RE: [agile-usability] New to Agile Usability
The start could be with roles listings:
In Agile teams general specialists are becoming the norm and they are the champions; in our talk here they are the UX/UI/Interactive designer/developer; someone who has the skill to work understand the tell the story with the product owner/customer using low-fidelity medium and gradually work their way thru in a “UX design studio”.
For an agile team, specialization in the UX/UI/Usability domain did not really help. What I see working is a UX person with knowledge and experience on usability heuristics and standards, usability low-fi tools, information structure, and user-centric experience; this person is capable of telling the story based o persona/user role needs, verifying the quick low-cost design models (example www.balsamiq.com) , designing the general theme and look & feel, iteratively adding higher fidelity designs by feature (or story, or MMF) , implementing UI elements in different technologies (JS, JQuery, Flash, Sliverlight etc..), working closely with developers, processing feedback and usability test results, and analyzing the post-release usability stats.
A specialist usability person sounds like a software architect who no longer code; nevertheless, this specialization may be useful in places that provides usability assessment as a service on its own. But in an agile software development, a UX Knight is a key role for success.

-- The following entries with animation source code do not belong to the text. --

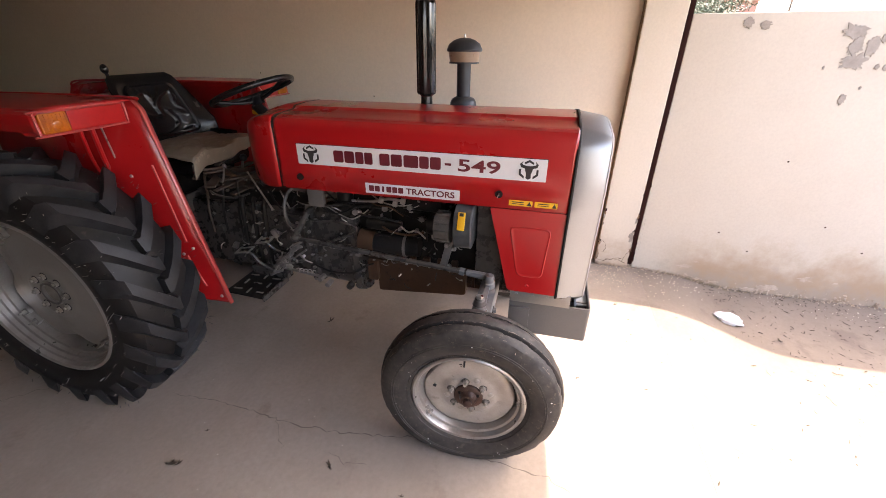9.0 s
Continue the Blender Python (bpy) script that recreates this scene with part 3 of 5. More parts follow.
    for a, r in disc:                            # a pressed centre with an uneven, waved edge
        ring = []
        for k in range(72):
            th = 2 * math.pi * k / 72
            f = 1 - (0.035 * max(0, math.cos(3 * (th - 0.6))) ** 3 + 0.012 * noise.noise((math.cos(th) * 3, math.sin(th) * 3, side))) * (r > 0.15)
            d = 0.006 * noise.noise((math.cos(th) * 2.2, math.sin(th) * 2.2, r * 9)) * (0.12 < r < 0.186)
            ring.append((out * (a + d), r * f * math.cos(th), r * f * math.sin(th)))
        rings.append(ring)
    part("disc", loft(bm, rings), DISC, hub, "pale dusty pressed wheel centre", solid=0.005)
    part("disc_gap", add_lathe(bm_new(), [(out * 0.010, 0.170), (out * 0.014, 0.1995)], seg=48), GASKET, hub)
    bm = add_lathe(bm_new(), [(out * a, r) for a, r in ((-0.05, 0.064), (0.036, 0.064), (0.050, 0.062), (0.054, 0.056), (0.056, 0.040), (0.066, 0.034), (0.078, 0.030), (0.080, 0.020), (0.094, 0.019), (0.098, 0.013), (0.100, 0.0))], seg=28)
    cap = part("hub_cap", bm, HUB, hub, "rust-brown greasy hub")
    for k in range(3):
        a = radians(120 * k + 35)
        part("hub_bolt", add_cyl(bm_new(), (out * 0.048, 0.046 * math.cos(a), 0.046 * math.sin(a)), (out * 0.060, 0.046 * math.cos(a), 0.046 * math.sin(a)), 0.008, 0.007, 6), GREASE, cap)
    for k in range(6):
        a = math.radians(60 * k + 20)
        y, z = 0.080 * math.cos(a), 0.080 * math.sin(a)
        part("nut_washer", add_cyl(bm_new(), (out * 0.036, y, z), (out * 0.0405, y, z), 0.0185, 0.0175, 14), RIM_DARK, hub)
        bm = add_cyl(bm_new(), (out * 0.036, y, z), (out * 0.054, y, z), 0.0145, 0.0130, 6)
        add_cyl(bm, (out * 0.050, y, z), (out * 0.068, y, z), 0.0075, 0.007, 8)
        part("wheel_nut", bm, DISC, hub)
        yy, zz = 0.092 * math.cos(a + 0.52), 0.092 * math.sin(a + 0.52)
        part("disc_boss", add_ball(bm_new(), (out * 0.035, yy, zz), 0.016, (0.5, 1, 1), 10, 6), DISC, hub)
    for a, r in ((1.35, 0.166), (0.15, 0.150), (2.9, 0.155)):   # holes through the pressed centre
        part("disc_hole", add_cyl(bm_new(), (out * 0.020, r * math.cos(a), r * math.sin(a)), (out * 0.0335, r * math.cos(a), r * math.sin(a)), 0.0075, 0.0075, 12), GASKET, hub)
    bm = add_cyl(bm_new(), (out * 0.048, 0.02, 0.206), (out * 0.074, 0.019, 0.190), 0.0045, 0.004, 8)
    part("valve", bm, GASKET, hub)
    return hub


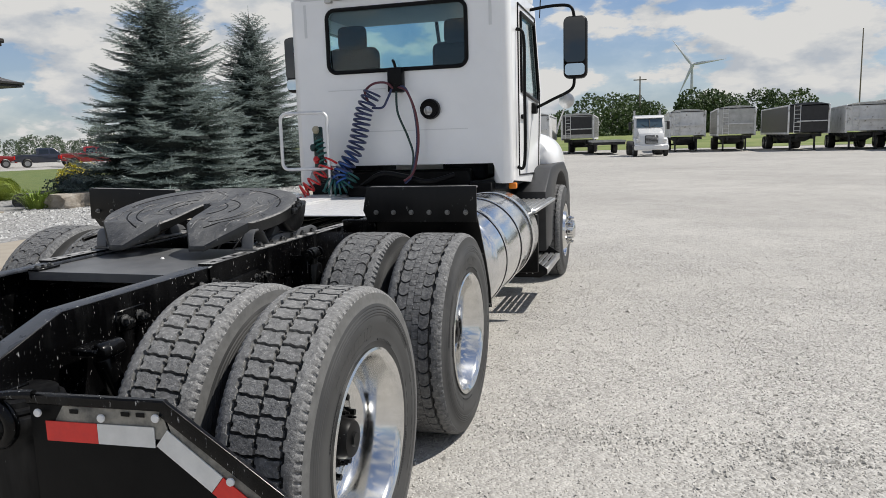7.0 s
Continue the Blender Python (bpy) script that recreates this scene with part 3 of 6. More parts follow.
    tube(bm, smooth_path([(0.55, 0.30, 1.08), (0.50, 0.48, 1.07), (0.40, 0.60, 1.05), (0.28, 0.63, 1.03)], 5), 0.011, 8)
    part("release_handle", bm, M_FRAME, fw)


build_fifth_wheel()


# ---- wheels ----
TR, TW = 0.52, 0.272
FRONT_X, REAR_X = 0.69, -0.575
WHEEL_Z = {FRONT_X: 0.537, REAR_X: 0.524}
# the front drive tyres are worn further down than the rear ones
SLIM = {FRONT_X: Matrix.Diagonal((0.927, 0.927, 1, 1)), REAR_X: Matrix.Diagonal((0.942, 0.942, 1, 1))}


def tyre_carcass():
    bm = B()
    w = TW / 2
    R = TR - 0.020
    prof = [(0.292, -w + 0.035), (0.300, -w + 0.012), (0.318, -w + 0.004), (0.330, -w + 0.0), (0.336, -w - 0.003), (0.341, -w - 0.0015), (0.365, -w - 0.0055), (0.395, -w - 0.0085), (0.418, -w - 0.0085), (0.421, -w - 0.007), (0.424, -w - 0.0083),
            (0.428, -w - 0.0080), (0.430, -w - 0.0062), (0.432, -w - 0.0076), (0.438, -w - 0.0068), (0.440, -w - 0.0048), (0.442, -w - 0.0062), (0.448, -w - 0.0050), (0.450, -w - 0.0030), (0.452, -w - 0.0042), (0.459, -w - 0.0022), (0.462, -w - 0.0004), (0.480, -w + 0.0022), (0.4985, -w + 0.0048), (R, -w + 0.03)]
    prof = prof + [(R, 0.0)] + [(r, -h) for r, h in prof[::-1]]
    lathe(bm, prof, 96)
    return bm


def tread(bm, row_list, n, wob, R=TR):
    """Blocks standing on the carcass: rows of (across0, across1, phase, gap, wave)."""
    for a0, a1, ph, gap, zig in row_list:
        for i in range(n):
            c = (i + ph) * 2 * math.pi / n
            hw = (1 - gap) * math.pi / n
            k = 8 if zig else 2
            up, down = [], []
            for j in range(k + 1):
                f = j / k
                w = wob * hw * math.sin(math.pi * f) * zig
                up.append((c - hw + w, a0 + (a1 - a0) * f))
                down.append((c + hw + w, a0 + (a1 - a0) * f))
            # the outer side of a lobed block bulges, the inner one is straight
            lobe = 0.10 * (a1 - a0) if zig else 0
            bow = [(c + hw * q, lobe * (1 - q * q)) for q in (-0.6, -0.2, 0.2, 0.6)] if zig else []
            hi_side = [(t, a1 + b) for t, b in bow] if a0 > 0 else []
            lo_side = [(t, a0 - b) for t, b in bow[::-1]] if a0 < 0 else []
            outline = up + hi_side + down[::-1] + lo_side
            jit = 1 + 0.0015 * math.sin(i * 12.9 + a0 * 90)
            hi = [bm.verts.new((R * jit * math.cos(t), R * jit * math.sin(t), a)) for t, a in outline]
            lo = [bm.verts.new(((R - 0.022) * math.cos(t), (R - 0.022) * math.sin(t), a)) for t, a in outline]
            bm.faces.new(hi)
            m = len(hi)
            for q in range(m):
                bm.faces.new((hi[q], lo[q], lo[(q + 1) % m], hi[(q + 1) % m]))
    return bm


def shoulder(bm, n, depth=0.011, inner=0.085):
    """Shoulder ribs with a row of small slots cut into their outer edge."""
    for s in (-1, 1):
        seg = n * 6
        ringsv = []
        prof = [(TR - 0.022, inner), (TR - 0.0005, inner + 0.002), (TR - 0.001, 0.100), (TR - 0.005, 0.1148), (TR - 0.0055, 0.1155), (TR - 0.0125, 0.1262), (TR - 0.0135, 0.1272), (TR - 0.022, 0.1315)]
        for k, (r, a) in enumerate(prof):
            row = []
            for i in range(seg):
                t = 2 * math.pi * i / seg
                rr, aa = r, a
                if k in (5, 6) and i % 6 < 2:
                    rr -= depth
                if k in (0, 1):
                    aa += 0.0035 * (1 if (i // 7) % 2 else -1)
                row.append(bm.verts.new((rr * math.cos(t), rr * math.sin(t), s * aa)))
            ringsv.append(row)
        for a, b in zip(ringsv, ringsv[1:]):
            for i in range(seg):
                j = (i + 1) % seg
                bm.faces.new((a[i], a[j], b[j], b[i]))
    return bm


def cross_blocks(bm, rows, n, R=TR):
    """Tread blocks with S-shaped ends and a nick in each side."""
    end = [(0.0, -0.16), (0.22, -0.10), (0.36, -0.14), (0.52, 0.10), (0.68, 0.16), (0.82, 0.08), (1.0, 0.13)]
    shape = [(-0.94 + d, v) for v, d in end] + [(-0.45, 1.0), (-0.30, 0.93), (0.20, 0.93), (0.34, 1.0)] + [(0.94 + d, v) for v, d in end[::-1]] + [(0.45, 0.0), (0.30, 0.07), (-0.20, 0.07), (-0.34, 0.0)]
    rnd = random.Random(17)
    for a0, a1, ph in rows:
        for i in range(n):
            c, hw = (i + ph) * 2 * math.pi / n, 0.855 * math.pi / n
            pts = [(c + hw * (u + rnd.uniform(-.03, .03)), a0 + (a1 - a0) * v) for u, v in shape]
            r = R - rnd.uniform(0, 0.0015)
            hi = [bm.verts.new((r * math.cos(t), r * math.sin(t), a)) for t, a in pts]
            lo = [bm.verts.new(((R - 0.022) * math.cos(t), (R - 0.022) * math.sin(t), a)) for t, a in pts]
            bm.faces.new(hi)
            m = len(hi)
            for q in range(m):
                bm.faces.new((hi[q], lo[q], lo[(q + 1) % m], hi[(q + 1) % m]))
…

I completely support cross functional teams yet I see “meta teams” of developers, another of UX persons, and another of product owners as a great venue for knowledge sharing and continuous improvement on the organizational level.
Hope this answers part of the questions.
We are an organization that started the move to agile about a year ago. Our usability team is quiet perplexed. We basically work in intranet web applications. Can anybody update on the typical role of a usability guy in a project? What does he do? When? Any details are welcome.
Inspection to prevent defects is absolutely required for any process. Inspection to find defects is waste.